Ukraine said on Monday it had shot down all Russian drones in a massive wave of attacks, after Moscow launched an unprecedented third straight night of air strikes against civilian targets, intensifying its air war for the New Year holiday.
Russian officials meanwhile were reeling from reports that high numbers of freshly mobilised Russian troops had been killed in a strike on a college converted to a barracks in occupied Ukraine, where soldiers were housed with an ammunition dump. A source close to the Russian-installed authorities told Reuters dozens had died.
Russia has seen in the new year with nightly attacks on Ukrainian cities, including Kyiv, hundreds of kilometres from the front lines.
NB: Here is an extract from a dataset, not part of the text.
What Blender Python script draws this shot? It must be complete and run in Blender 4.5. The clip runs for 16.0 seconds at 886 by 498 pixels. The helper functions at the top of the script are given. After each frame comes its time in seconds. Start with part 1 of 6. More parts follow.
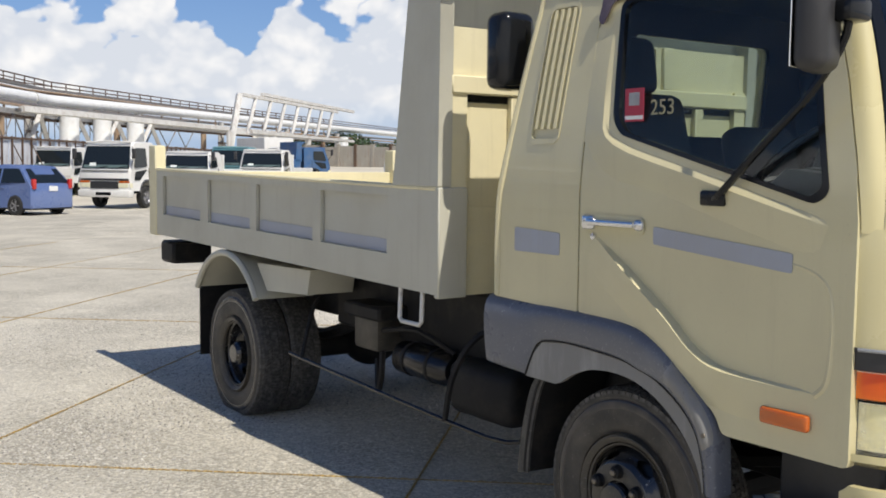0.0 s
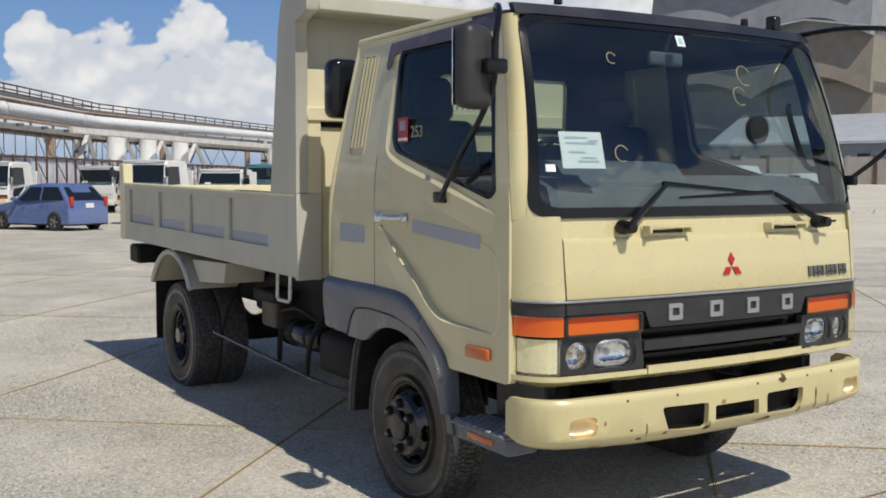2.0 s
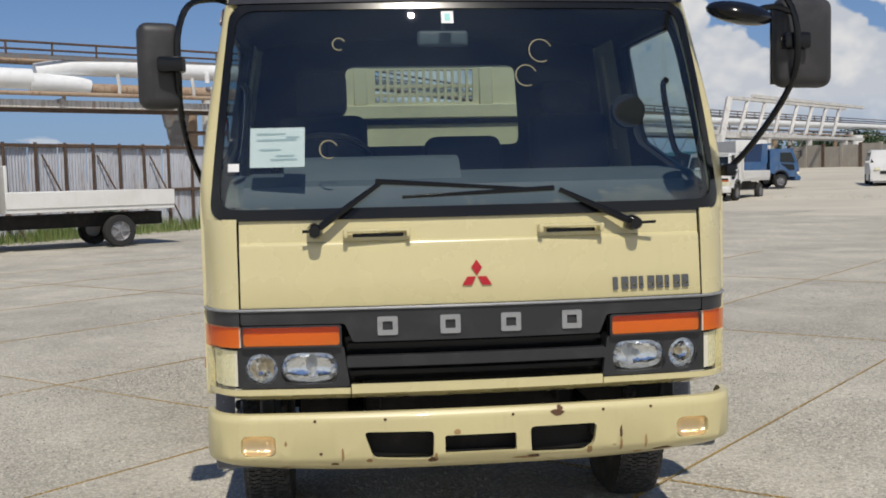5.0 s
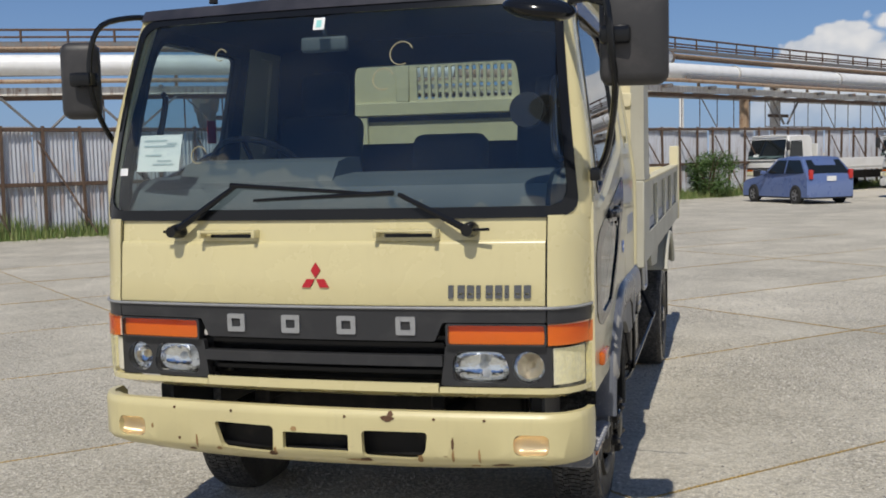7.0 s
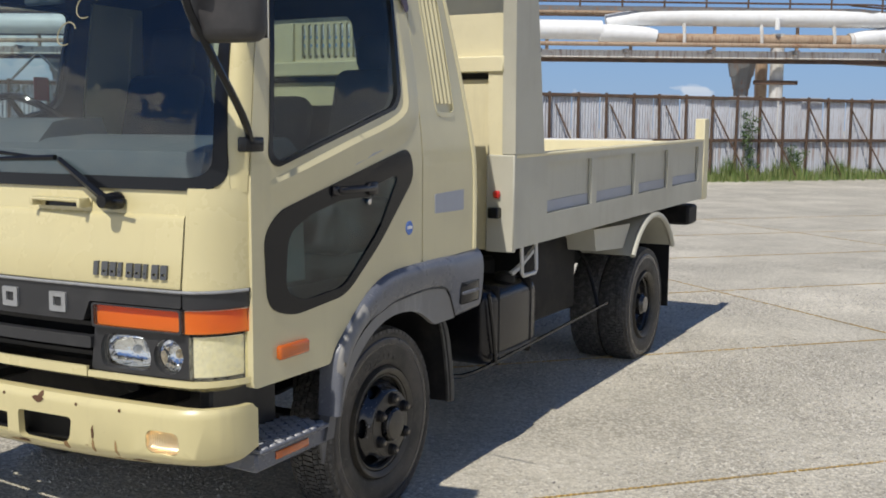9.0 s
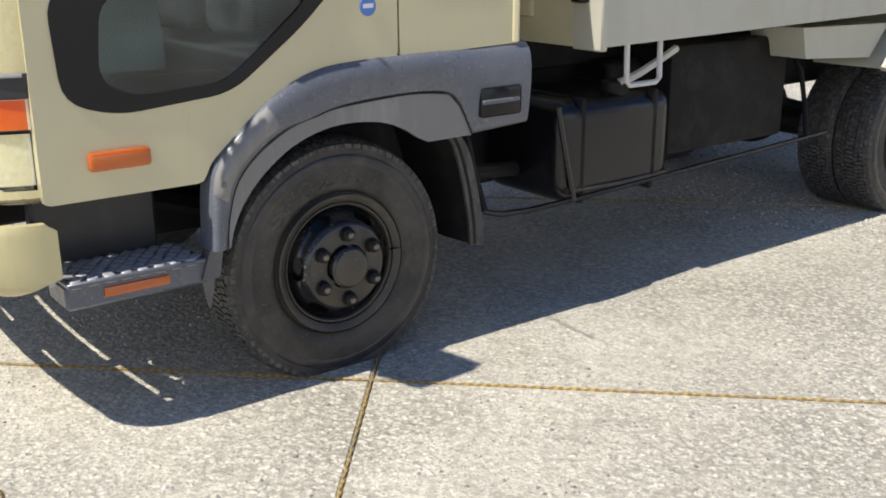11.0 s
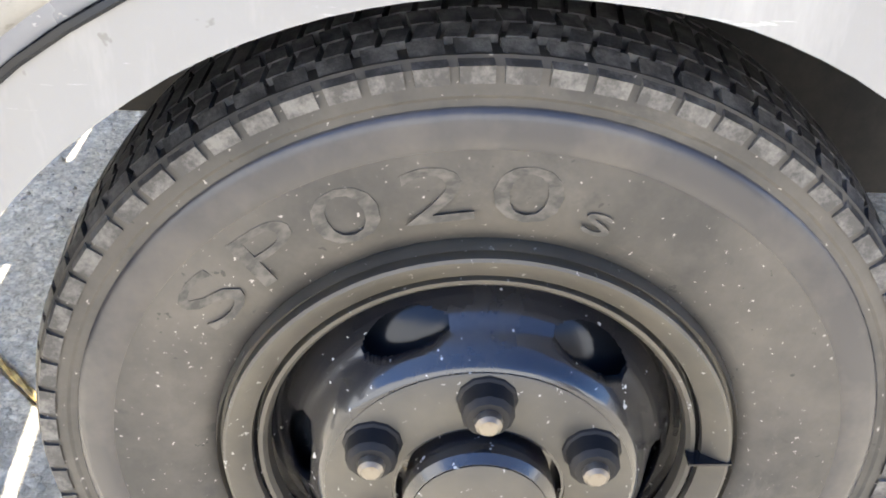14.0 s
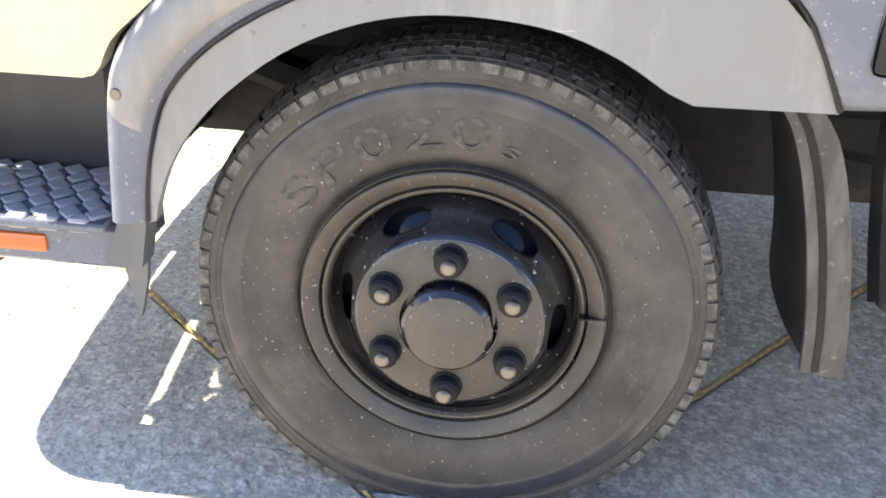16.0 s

That marks a change in tactics after months in which Moscow usually spaced such strikes around a week apart.
After firing dozens of missiles on Dec. 31, Russia launched dozens of Iranian-made Shahed drones on Jan. 1 and Jan. 2. But Kyiv said on Monday it had shot down all 39 drones in the latest wave, including 22 shot down over the capital.
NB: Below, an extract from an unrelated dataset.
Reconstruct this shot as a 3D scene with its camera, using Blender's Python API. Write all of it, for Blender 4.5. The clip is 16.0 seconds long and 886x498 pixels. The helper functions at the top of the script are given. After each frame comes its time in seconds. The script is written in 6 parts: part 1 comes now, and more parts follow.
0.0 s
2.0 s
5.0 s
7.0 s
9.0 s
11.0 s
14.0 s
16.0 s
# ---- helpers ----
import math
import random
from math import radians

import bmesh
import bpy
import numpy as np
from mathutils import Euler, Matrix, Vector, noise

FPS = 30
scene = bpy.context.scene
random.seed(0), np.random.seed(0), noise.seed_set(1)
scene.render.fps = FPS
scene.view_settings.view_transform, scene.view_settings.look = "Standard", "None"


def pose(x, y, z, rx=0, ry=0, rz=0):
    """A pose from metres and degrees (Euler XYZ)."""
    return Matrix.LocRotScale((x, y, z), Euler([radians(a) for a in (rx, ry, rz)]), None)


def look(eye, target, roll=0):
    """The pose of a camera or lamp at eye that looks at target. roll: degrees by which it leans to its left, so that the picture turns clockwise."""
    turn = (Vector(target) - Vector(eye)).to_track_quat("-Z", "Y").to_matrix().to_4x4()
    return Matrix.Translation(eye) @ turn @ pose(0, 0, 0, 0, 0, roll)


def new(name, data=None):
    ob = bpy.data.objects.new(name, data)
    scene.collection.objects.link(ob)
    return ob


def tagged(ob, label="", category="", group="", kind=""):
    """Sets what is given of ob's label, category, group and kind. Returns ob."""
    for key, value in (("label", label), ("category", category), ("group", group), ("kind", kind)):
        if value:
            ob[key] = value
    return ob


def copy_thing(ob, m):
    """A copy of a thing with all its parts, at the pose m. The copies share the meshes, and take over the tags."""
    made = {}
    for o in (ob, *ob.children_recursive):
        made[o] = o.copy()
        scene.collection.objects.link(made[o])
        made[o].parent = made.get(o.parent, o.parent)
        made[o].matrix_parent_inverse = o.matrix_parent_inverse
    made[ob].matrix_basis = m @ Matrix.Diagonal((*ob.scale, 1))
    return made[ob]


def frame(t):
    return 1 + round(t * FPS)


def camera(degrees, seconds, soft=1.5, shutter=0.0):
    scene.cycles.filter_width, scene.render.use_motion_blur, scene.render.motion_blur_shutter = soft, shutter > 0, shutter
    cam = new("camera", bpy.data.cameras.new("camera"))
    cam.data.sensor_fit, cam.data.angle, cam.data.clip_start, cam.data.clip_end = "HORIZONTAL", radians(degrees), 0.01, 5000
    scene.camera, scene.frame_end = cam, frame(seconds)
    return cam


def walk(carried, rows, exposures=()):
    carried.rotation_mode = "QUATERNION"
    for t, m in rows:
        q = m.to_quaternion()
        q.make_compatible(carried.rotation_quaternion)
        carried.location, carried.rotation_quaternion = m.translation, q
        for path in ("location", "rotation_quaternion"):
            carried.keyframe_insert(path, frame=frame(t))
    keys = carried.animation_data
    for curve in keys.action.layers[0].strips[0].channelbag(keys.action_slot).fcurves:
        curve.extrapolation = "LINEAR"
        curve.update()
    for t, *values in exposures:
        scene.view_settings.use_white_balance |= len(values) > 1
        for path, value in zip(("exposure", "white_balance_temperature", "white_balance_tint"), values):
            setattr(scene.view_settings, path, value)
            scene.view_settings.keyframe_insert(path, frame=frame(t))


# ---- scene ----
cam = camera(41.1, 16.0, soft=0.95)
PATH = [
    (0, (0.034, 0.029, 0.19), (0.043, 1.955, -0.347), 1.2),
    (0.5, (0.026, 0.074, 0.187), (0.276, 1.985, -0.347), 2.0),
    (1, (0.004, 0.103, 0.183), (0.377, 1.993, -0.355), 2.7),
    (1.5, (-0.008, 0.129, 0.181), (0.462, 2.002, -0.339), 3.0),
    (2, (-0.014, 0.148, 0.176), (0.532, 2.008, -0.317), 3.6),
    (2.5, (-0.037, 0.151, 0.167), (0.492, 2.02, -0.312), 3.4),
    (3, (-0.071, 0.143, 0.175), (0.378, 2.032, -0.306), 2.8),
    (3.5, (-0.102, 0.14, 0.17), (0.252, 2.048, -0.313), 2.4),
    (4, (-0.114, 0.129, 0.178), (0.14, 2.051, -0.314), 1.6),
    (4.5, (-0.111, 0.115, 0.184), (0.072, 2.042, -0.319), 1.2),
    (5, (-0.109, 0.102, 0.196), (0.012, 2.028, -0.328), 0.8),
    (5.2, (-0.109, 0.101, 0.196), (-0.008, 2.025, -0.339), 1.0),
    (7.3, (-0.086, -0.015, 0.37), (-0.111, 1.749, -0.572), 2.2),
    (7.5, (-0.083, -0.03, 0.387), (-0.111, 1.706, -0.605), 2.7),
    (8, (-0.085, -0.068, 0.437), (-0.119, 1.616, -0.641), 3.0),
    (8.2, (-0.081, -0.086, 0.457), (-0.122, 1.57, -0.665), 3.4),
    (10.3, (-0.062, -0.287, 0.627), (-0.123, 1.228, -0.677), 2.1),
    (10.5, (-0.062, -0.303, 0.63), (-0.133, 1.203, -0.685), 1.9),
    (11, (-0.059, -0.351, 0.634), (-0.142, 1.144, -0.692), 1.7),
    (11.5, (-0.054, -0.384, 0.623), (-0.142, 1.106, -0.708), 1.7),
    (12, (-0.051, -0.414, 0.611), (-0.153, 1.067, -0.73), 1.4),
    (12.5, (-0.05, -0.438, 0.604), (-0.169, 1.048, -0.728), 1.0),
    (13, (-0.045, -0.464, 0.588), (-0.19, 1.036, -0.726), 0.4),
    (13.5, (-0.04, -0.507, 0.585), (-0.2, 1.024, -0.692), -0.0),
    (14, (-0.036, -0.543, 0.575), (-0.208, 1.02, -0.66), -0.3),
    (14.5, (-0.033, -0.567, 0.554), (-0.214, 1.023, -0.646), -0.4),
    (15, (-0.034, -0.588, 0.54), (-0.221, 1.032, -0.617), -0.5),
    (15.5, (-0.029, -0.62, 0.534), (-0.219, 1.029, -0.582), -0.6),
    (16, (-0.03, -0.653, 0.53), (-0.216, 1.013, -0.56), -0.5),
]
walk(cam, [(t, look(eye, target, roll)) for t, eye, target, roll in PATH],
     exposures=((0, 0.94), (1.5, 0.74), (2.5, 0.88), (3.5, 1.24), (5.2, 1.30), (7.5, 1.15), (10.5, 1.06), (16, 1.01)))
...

Kyiv said the new tactic was a sign of Russia’s desperation as Ukraine’s ability to defend its air space had improved.
Russia had been trying to destroy Ukraine’s energy infrastructure for months but had failed as Ukraine obtained better defences, presidential chief of staff Andriy Yermak said on Telegram.
“Now they are looking for routes and attempts to hit us somehow, but their terror tactics will not work. Our sky will turn into a shield.”
President Volodymyr Zelenskiy praised Ukrainians for showing gratitude to the troops and one another and said Russia’s efforts would prove useless.
“Drones, missiles, everything else will not help them,” he said of the Russians. “Because we stand united. They are united only by fear.”
Ukraine’s air defence systems worked through the night to bring down incoming drones and to warn communities of the approaching danger.
“It is loud in the region and in the capital: night drone attacks,” Kyiv Governor Oleksiy Kuleba said.
“Russians launched several waves of Shahed drones. Targeting critical infrastructure facilities. Air defence is at work.”
Russia, which has seized and claims to have annexed around a fifth of Ukraine, has turned to mass air strikes against Ukrainian cities since suffering humiliating defeats on the battlefield in the second half of 2022.
It says its attacks, which have knocked out heat and power to millions in winter, aim to reduce Kyiv’s ability to fight. Ukraine says the attacks have no military purpose and are intended to hurt civilians, a war crime.